:: Work required ::
Extract, unchanged, each line of the listing below from its first line through the line that contains "bm, material, t)", inclusive, and nothing else.
* START Data excerpt *
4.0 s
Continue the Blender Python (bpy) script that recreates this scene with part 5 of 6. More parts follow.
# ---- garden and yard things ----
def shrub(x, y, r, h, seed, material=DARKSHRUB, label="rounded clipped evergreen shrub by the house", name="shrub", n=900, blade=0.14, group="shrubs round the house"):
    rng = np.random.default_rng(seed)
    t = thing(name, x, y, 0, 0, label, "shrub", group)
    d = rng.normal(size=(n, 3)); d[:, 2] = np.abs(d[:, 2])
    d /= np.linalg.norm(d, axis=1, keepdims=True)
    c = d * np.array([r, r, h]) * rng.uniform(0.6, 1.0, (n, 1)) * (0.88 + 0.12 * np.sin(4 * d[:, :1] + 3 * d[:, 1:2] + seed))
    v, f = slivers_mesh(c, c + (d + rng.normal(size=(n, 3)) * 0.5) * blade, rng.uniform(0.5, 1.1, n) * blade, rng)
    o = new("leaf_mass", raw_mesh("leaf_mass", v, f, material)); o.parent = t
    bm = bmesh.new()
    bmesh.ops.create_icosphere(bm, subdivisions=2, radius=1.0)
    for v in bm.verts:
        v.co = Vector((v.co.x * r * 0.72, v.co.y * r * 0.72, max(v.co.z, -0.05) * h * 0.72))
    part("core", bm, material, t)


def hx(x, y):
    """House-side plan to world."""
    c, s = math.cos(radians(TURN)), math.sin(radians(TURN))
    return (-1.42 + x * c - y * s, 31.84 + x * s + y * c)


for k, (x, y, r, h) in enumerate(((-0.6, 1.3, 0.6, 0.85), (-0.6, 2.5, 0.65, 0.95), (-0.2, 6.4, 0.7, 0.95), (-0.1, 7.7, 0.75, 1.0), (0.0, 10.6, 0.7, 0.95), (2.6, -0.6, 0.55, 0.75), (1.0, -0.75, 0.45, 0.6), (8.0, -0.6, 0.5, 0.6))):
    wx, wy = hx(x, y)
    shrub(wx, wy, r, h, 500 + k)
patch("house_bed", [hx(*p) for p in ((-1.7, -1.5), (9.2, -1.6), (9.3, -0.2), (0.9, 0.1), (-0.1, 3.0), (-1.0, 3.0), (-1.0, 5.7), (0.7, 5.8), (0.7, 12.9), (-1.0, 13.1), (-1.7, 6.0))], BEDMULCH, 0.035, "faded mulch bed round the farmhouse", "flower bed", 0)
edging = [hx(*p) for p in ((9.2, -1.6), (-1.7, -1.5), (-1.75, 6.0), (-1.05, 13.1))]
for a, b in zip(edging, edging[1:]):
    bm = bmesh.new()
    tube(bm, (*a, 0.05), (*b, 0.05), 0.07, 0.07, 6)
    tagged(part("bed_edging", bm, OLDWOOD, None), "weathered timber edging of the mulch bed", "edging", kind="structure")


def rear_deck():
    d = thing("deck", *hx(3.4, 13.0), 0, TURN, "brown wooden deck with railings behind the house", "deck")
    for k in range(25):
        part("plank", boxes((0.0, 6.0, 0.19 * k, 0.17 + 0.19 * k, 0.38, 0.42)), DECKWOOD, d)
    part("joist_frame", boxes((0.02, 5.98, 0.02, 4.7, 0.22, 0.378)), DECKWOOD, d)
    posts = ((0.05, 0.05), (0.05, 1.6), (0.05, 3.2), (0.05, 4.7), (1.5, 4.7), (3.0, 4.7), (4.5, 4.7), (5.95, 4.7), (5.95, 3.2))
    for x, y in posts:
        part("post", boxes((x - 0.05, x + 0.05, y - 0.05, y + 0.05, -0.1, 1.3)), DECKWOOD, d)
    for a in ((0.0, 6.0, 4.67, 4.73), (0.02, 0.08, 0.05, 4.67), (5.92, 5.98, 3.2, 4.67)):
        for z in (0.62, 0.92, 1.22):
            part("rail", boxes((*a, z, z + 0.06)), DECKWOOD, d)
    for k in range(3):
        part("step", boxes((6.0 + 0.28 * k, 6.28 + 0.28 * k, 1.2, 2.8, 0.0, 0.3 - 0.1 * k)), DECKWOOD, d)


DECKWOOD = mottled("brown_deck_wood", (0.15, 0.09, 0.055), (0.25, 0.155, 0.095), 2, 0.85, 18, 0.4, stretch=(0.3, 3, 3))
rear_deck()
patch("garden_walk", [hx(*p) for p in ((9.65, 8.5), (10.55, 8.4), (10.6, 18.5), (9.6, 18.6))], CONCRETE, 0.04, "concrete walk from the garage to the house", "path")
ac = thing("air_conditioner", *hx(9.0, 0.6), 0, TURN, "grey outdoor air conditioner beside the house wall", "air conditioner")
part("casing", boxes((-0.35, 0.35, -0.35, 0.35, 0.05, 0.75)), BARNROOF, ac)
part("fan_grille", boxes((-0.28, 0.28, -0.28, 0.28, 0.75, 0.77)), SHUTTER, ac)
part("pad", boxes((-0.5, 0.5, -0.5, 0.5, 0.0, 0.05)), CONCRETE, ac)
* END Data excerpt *
:: Full response ::
4.0 s
Continue the Blender Python (bpy) script that recreates this scene with part 5 of 6. More parts follow.
# ---- garden and yard things ----
def shrub(x, y, r, h, seed, material=DARKSHRUB, label="rounded clipped evergreen shrub by the house", name="shrub", n=900, blade=0.14, group="shrubs round the house"):
    rng = np.random.default_rng(seed)
    t = thing(name, x, y, 0, 0, label, "shrub", group)
    d = rng.normal(size=(n, 3)); d[:, 2] = np.abs(d[:, 2])
    d /= np.linalg.norm(d, axis=1, keepdims=True)
    c = d * np.array([r, r, h]) * rng.uniform(0.6, 1.0, (n, 1)) * (0.88 + 0.12 * np.sin(4 * d[:, :1] + 3 * d[:, 1:2] + seed))
    v, f = slivers_mesh(c, c + (d + rng.normal(size=(n, 3)) * 0.5) * blade, rng.uniform(0.5, 1.1, n) * blade, rng)
    o = new("leaf_mass", raw_mesh("leaf_mass", v, f, material)); o.parent = t
    bm = bmesh.new()
    bmesh.ops.create_icosphere(bm, subdivisions=2, radius=1.0)
    for v in bm.verts:
        v.co = Vector((v.co.x * r * 0.72, v.co.y * r * 0.72, max(v.co.z, -0.05) * h * 0.72))
    part("core", bm, material, t)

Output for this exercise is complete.